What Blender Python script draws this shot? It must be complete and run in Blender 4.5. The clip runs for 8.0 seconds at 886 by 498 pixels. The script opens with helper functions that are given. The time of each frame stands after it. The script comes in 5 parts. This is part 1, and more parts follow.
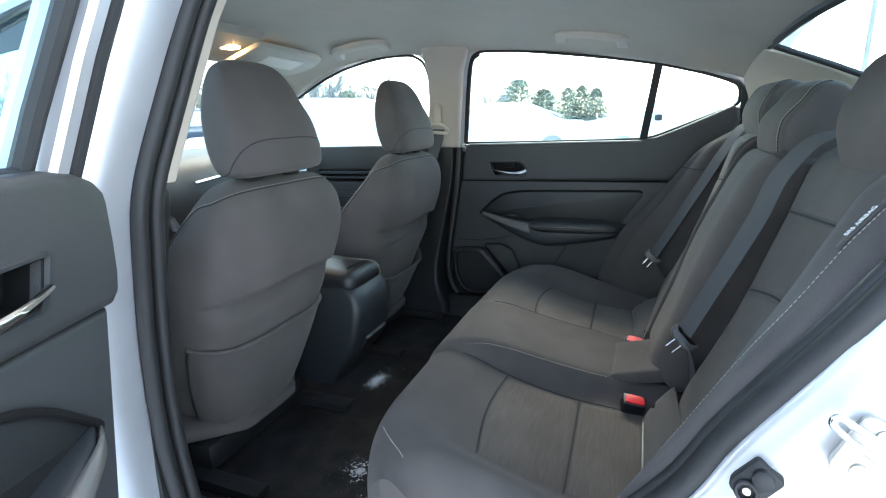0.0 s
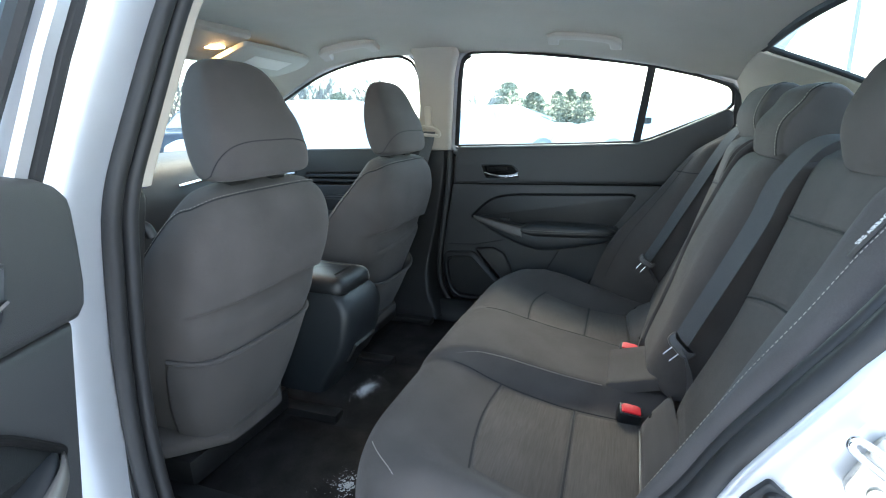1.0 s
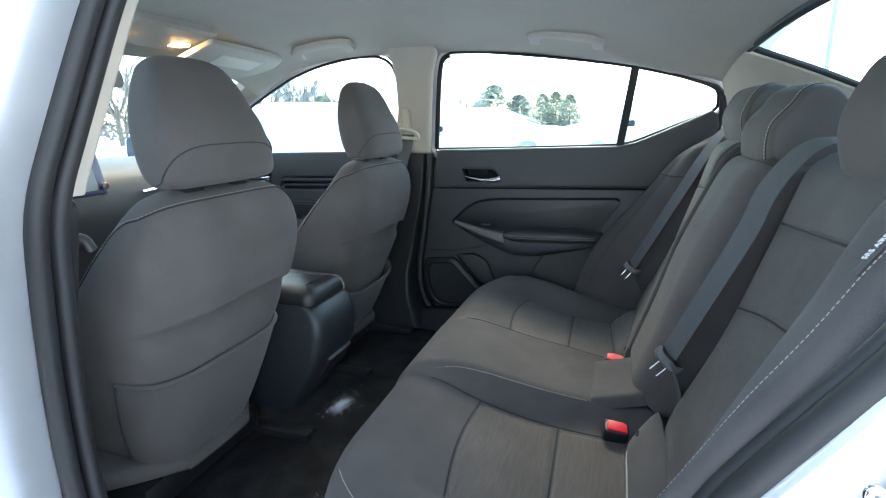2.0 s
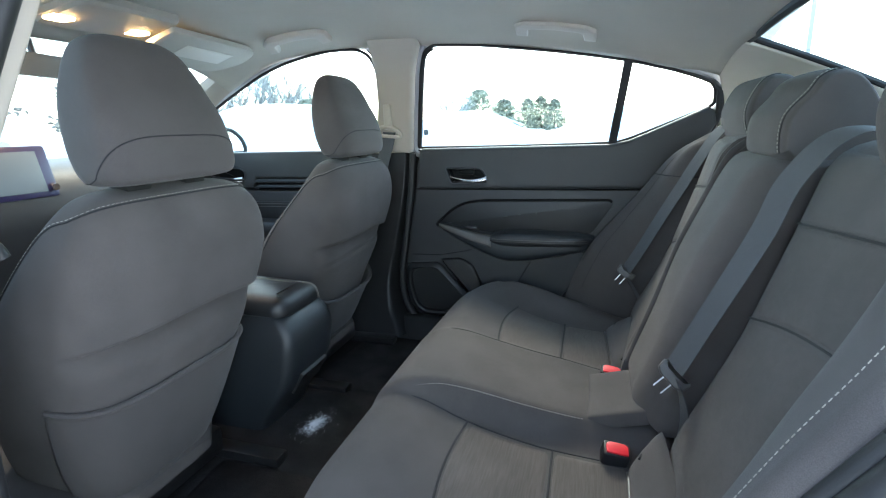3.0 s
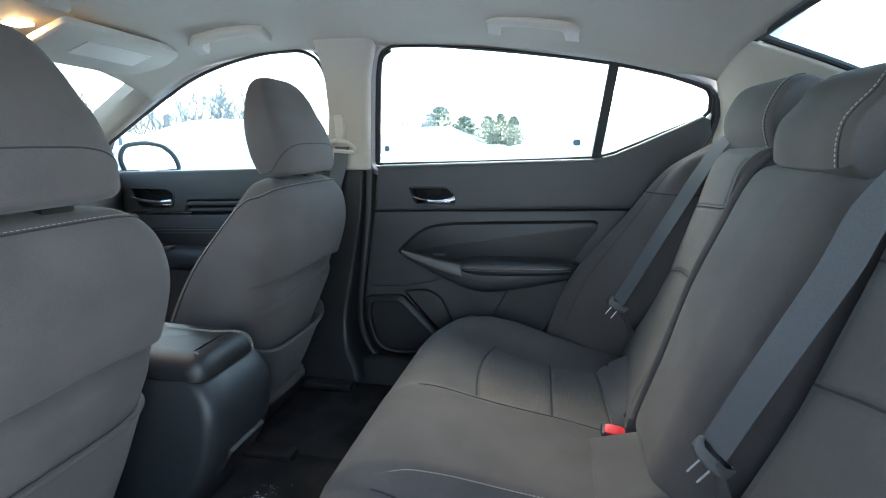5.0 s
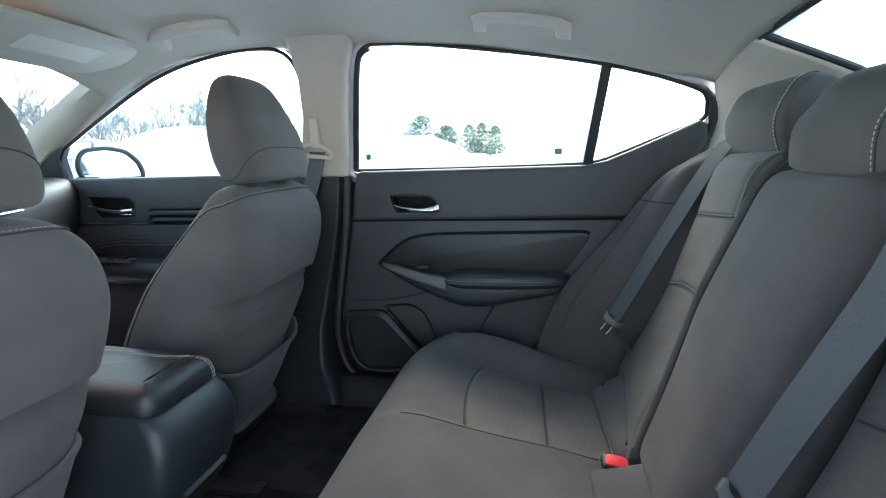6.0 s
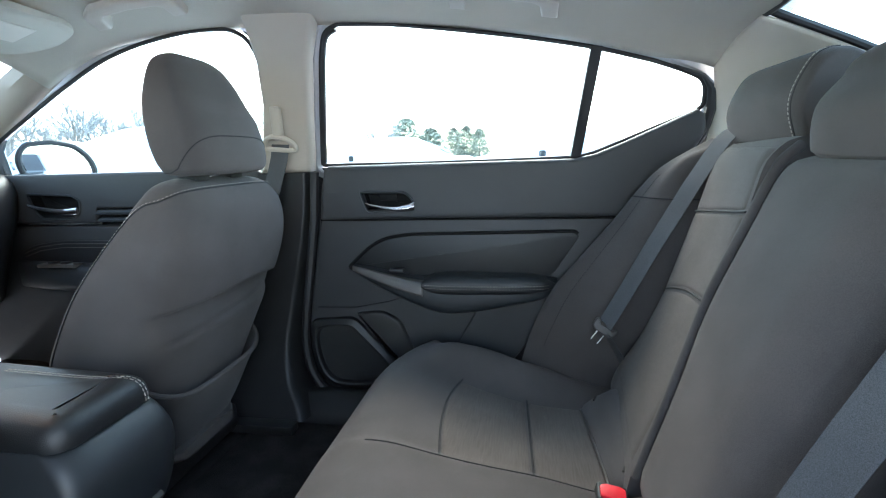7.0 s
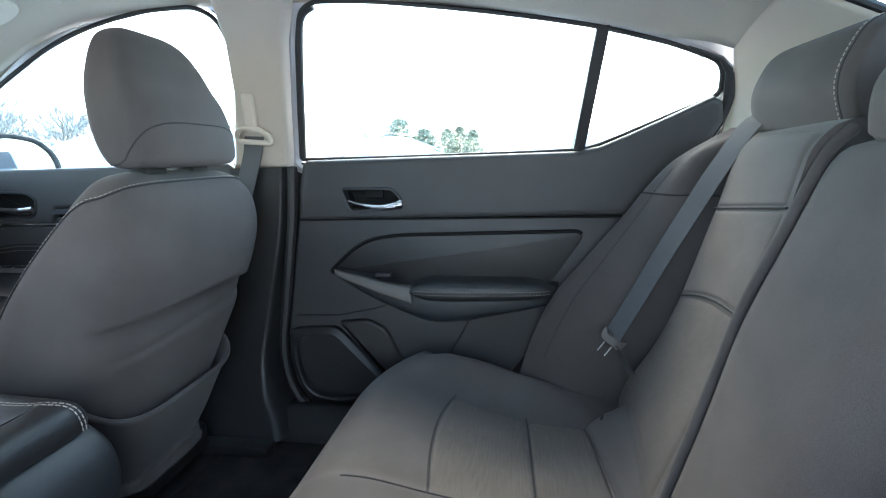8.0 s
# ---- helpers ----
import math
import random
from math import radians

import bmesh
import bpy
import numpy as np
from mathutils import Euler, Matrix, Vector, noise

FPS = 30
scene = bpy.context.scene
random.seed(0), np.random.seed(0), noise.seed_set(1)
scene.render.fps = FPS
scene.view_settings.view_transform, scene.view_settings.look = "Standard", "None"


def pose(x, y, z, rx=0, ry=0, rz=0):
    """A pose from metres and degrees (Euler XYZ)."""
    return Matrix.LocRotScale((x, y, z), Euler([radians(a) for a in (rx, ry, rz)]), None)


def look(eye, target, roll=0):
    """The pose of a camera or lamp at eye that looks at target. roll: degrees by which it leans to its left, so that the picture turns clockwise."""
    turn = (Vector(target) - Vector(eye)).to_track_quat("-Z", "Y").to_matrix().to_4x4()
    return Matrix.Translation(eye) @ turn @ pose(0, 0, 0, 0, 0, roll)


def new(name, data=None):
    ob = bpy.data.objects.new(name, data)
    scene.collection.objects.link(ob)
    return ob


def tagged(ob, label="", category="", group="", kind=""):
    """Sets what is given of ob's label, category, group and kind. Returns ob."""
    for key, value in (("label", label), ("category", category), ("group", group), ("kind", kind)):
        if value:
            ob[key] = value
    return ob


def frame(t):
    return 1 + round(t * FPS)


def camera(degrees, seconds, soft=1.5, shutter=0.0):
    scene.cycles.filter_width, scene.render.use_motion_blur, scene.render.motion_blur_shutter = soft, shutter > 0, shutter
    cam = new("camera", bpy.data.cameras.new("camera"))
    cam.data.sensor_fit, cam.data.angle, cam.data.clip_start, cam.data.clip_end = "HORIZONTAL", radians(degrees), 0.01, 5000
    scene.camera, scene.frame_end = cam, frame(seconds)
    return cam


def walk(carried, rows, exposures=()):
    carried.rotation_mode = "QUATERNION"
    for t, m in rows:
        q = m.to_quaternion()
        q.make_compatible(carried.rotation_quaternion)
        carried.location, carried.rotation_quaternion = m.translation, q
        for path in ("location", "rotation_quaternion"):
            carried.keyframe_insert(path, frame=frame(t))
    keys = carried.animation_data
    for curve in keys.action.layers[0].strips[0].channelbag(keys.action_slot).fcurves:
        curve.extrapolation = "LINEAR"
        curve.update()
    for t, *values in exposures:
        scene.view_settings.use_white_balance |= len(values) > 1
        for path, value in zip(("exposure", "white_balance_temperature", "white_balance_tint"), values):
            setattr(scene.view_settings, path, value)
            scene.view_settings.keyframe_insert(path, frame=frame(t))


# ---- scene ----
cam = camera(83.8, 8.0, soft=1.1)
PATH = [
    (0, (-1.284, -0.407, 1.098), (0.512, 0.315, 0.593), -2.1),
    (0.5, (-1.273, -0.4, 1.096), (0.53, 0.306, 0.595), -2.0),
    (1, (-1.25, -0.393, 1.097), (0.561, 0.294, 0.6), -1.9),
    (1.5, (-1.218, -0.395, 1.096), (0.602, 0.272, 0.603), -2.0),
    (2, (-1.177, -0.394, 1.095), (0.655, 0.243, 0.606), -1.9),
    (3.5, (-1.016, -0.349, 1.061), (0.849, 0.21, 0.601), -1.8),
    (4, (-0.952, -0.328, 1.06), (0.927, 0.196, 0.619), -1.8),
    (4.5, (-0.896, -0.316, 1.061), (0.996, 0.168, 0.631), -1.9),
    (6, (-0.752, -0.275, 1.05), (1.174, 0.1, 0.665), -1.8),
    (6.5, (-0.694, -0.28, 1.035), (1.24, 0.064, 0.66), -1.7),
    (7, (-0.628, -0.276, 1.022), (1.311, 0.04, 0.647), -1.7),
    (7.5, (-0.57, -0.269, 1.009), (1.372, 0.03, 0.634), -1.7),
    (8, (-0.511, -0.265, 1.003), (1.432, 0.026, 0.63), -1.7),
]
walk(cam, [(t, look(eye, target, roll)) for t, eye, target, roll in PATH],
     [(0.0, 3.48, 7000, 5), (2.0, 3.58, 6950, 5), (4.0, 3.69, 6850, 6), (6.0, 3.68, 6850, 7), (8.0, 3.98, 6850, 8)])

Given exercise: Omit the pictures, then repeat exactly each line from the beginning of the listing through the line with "what is given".

Task output:
What Blender Python script draws this shot? It must be complete and run in Blender 4.5. The clip runs for 8.0 seconds at 886 by 498 pixels. The script opens with helper functions that are given. The time of each frame stands after it. The script comes in 5 parts. This is part 1, and more parts follow.
0.0 s
1.0 s
2.0 s
3.0 s
5.0 s
6.0 s
7.0 s
8.0 s
# ---- helpers ----
import math
import random
from math import radians

import bmesh
import bpy
import numpy as np
from mathutils import Euler, Matrix, Vector, noise

FPS = 30
scene = bpy.context.scene
random.seed(0), np.random.seed(0), noise.seed_set(1)
scene.render.fps = FPS
scene.view_settings.view_transform, scene.view_settings.look = "Standard", "None"


def pose(x, y, z, rx=0, ry=0, rz=0):
    """A pose from metres and degrees (Euler XYZ)."""
    return Matrix.LocRotScale((x, y, z), Euler([radians(a) for a in (rx, ry, rz)]), None)


def look(eye, target, roll=0):
    """The pose of a camera or lamp at eye that looks at target. roll: degrees by which it leans to its left, so that the picture turns clockwise."""
    turn = (Vector(target) - Vector(eye)).to_track_quat("-Z", "Y").to_matrix().to_4x4()
    return Matrix.Translation(eye) @ turn @ pose(0, 0, 0, 0, 0, roll)


def new(name, data=None):
    ob = bpy.data.objects.new(name, data)
    scene.collection.objects.link(ob)
    return ob


def tagged(ob, label="", category="", group="", kind=""):
    """Sets what is given of ob's label, category, group and kind. Returns ob."""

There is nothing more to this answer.